The number of times I've had someone ask "how do you know this stuff" when it's something I learned in 7th grade or similar is astounding.


It is pretty easy to remember and follow things if you keep it simple. with this it is remarkably simple.

- never answer unknown number calls - never answer unknown number texts - never open any emails from anyone you don’t know or do anything that email tells you to do if curiosity gets the best of ya and you open it.

ALL communication with any “business” or “government” (state/local/federal) is in one direction, YOU contact THEM. That’s it, can’t be any simpler


It's not like phishing trainings don't exist, but almost all of them are just wrong. They tell you things like "look out for spelling mistakes and sketchy looking URLs".


How will you get business done if you never answer a call or open an email, no exceptions?


Because the advice is actually

* Don't respond to any unsolicited communications. Period.

* If some business you have a pre-existing relationship reaches out to you unsolicited and you suspect it might be real, still don't respond. Go reach out to them via their posted customer support channel.

I have complicated feelings about phishing training because while it's good they're teaching you about common manipulation tactics and scams, trying to sus out from vibes the legitness of an email is the wrong approach. Just don't do anything.


wow, the scammer tried to steal your wife?
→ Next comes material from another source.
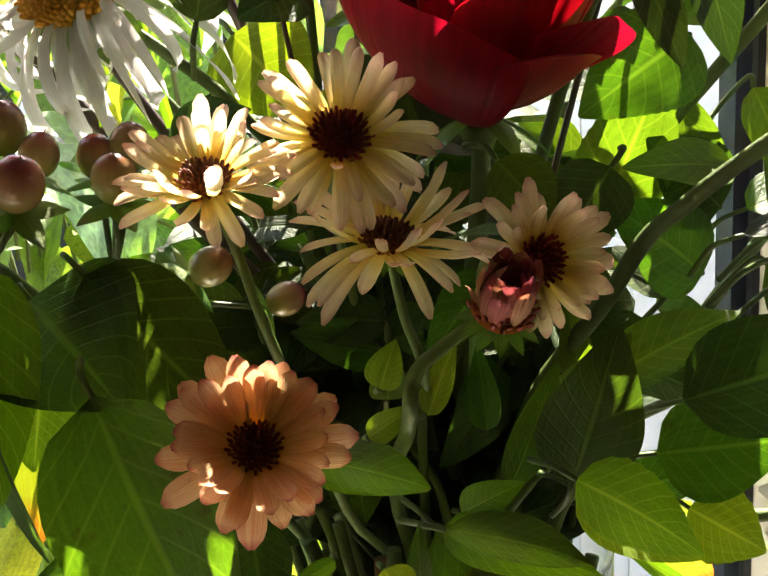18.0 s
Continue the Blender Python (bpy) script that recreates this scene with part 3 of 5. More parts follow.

Maybe. She said he had “a golden voice.”


I've gotten real support calls where the audio was so bad it was hard to understand anything they said. And/Or the standby music fidelity was so awful it's like pounding a spike in my ears. (Or maybe that's intentional so I hang up and don't bother with them.)

You'd think they'd have equipment newer than the 1960's.
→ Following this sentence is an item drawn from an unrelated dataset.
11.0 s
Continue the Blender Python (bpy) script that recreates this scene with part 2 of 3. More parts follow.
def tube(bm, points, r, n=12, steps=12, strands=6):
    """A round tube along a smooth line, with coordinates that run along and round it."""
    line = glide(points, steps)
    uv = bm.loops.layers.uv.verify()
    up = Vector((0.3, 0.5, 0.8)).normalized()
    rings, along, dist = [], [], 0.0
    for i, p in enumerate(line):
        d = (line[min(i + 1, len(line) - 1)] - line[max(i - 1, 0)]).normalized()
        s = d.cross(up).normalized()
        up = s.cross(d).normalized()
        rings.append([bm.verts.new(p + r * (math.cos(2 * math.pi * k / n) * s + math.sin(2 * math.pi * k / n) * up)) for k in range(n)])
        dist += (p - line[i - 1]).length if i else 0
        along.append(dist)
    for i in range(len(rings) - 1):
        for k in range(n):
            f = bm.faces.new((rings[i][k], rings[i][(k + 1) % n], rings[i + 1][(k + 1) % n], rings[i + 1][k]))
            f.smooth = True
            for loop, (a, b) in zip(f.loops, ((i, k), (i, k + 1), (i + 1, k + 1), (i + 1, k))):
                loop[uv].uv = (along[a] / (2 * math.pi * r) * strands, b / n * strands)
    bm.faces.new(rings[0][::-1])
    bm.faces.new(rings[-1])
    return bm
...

Yeah, hah, it is funny that "Google offering phone support" is so unthinkable to me that it's a red flag for a scam.


Yeah, that was also another big red flag for me.

I do have paid services on other Google accounts and have dealt with their support before, but the account they were trying to break into was an ancient one I made as a teenager and don't use for much of anything anymore. If Google Support were to call me about anything (unfathomably unlikely, and never about a security issue like this), it wouldn't be from a free account that has never given Google a dime.
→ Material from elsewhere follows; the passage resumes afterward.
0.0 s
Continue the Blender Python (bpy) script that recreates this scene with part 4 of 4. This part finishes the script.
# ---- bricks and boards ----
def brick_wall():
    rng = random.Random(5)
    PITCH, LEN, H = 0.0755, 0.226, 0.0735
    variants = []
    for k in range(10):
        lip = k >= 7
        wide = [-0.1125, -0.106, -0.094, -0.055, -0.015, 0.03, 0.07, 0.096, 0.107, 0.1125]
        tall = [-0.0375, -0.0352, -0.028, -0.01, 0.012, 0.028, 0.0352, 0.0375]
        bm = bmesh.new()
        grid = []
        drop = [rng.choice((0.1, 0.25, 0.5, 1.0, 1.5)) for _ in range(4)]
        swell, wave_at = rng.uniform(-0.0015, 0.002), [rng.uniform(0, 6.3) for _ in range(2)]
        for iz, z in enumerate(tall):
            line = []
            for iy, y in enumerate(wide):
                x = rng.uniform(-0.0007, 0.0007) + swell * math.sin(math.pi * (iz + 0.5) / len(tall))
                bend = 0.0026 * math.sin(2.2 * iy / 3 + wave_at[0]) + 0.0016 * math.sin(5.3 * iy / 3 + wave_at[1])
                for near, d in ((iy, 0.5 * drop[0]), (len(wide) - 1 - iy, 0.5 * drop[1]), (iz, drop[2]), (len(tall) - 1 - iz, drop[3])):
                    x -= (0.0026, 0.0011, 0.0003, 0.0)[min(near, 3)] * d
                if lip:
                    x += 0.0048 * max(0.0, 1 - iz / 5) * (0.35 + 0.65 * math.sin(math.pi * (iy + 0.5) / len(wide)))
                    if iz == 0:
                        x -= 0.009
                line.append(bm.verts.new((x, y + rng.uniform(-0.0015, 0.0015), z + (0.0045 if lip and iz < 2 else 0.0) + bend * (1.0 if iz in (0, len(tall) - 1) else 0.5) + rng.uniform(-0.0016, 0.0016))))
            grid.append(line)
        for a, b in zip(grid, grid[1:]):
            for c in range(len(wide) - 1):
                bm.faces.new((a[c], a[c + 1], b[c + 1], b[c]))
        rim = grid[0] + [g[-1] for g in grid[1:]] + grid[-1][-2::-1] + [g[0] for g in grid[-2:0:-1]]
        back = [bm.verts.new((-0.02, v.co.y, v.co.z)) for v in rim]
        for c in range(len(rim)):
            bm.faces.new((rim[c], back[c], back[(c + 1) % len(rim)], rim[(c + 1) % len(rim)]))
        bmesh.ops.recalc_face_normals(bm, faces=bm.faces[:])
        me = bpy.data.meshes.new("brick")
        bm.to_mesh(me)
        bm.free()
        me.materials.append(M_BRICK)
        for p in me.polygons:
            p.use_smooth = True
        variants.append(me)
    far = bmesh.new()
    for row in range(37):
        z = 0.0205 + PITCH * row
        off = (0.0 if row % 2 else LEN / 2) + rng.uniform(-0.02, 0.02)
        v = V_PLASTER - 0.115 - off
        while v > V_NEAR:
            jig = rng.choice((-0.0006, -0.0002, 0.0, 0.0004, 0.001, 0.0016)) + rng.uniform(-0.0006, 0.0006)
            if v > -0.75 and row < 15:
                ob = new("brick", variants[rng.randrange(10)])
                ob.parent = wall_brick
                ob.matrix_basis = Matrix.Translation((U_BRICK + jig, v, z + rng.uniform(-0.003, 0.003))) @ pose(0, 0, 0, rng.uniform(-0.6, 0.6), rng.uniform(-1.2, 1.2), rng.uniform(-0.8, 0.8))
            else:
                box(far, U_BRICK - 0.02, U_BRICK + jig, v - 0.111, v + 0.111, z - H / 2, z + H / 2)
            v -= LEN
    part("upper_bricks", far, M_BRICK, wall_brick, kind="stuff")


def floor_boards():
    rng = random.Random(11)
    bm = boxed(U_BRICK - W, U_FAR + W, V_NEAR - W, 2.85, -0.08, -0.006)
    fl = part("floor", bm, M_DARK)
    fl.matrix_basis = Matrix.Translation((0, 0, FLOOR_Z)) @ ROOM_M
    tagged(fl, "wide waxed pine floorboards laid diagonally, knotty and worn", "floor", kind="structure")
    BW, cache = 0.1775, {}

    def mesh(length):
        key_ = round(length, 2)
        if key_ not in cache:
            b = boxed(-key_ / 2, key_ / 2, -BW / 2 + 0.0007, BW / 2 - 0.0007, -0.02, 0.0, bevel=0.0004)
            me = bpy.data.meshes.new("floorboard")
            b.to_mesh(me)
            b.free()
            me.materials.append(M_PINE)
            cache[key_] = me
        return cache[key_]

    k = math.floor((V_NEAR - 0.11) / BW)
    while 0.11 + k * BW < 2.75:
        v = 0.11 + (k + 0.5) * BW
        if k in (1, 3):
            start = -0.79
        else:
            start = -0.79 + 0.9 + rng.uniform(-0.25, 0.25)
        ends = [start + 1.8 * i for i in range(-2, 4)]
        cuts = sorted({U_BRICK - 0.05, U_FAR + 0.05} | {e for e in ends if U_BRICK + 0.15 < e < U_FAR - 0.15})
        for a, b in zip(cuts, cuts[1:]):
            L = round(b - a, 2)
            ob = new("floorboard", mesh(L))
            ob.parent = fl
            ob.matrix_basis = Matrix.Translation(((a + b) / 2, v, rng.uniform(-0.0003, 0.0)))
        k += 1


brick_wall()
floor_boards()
I have received calls from Google associates before. Almost always some account manager looking to find yet another product to sell me. Never proactively to any kind of account issue.


I get lots of helpful emails from my mail administrator telling me I have some sort of problem I need to log in/revalidate/release pending messages etc.

Urgently!

(I run my own mail server and I am the admin)


Sounds as urgent as legit :)


> I got a call from a very professional sounding woman assuring me she was with Google

A customer support person from google? Scamers really tell the craziest stories.


You should have recorded the whole thing


Frankfurt of all places!


Frankfurt is actually notorious in Germany for their issues with drugs. Going outta the train station you can see ppl passed out with literal needles in their arms, taking a shit in public view etc

Doesn't really transfer to cyber crime, but it's definitely one of the more "criminal" places in Germany. Still super tame compared to actual slums etc though


Notorious on social media perhaps. I am yet to see someone in Frankfurt passed out with a needle in their arm. I've been to Frankfurt several times in the last years -- slept once in a hotel near the train station, spent a couple hours until 2-3am at and around the train station because of a missed train, spent a lot of time waiting for my next train connection etc.


The last time I was in Frankfurt was maybe 20 years ago. I suppose things have declined quite a bit since then.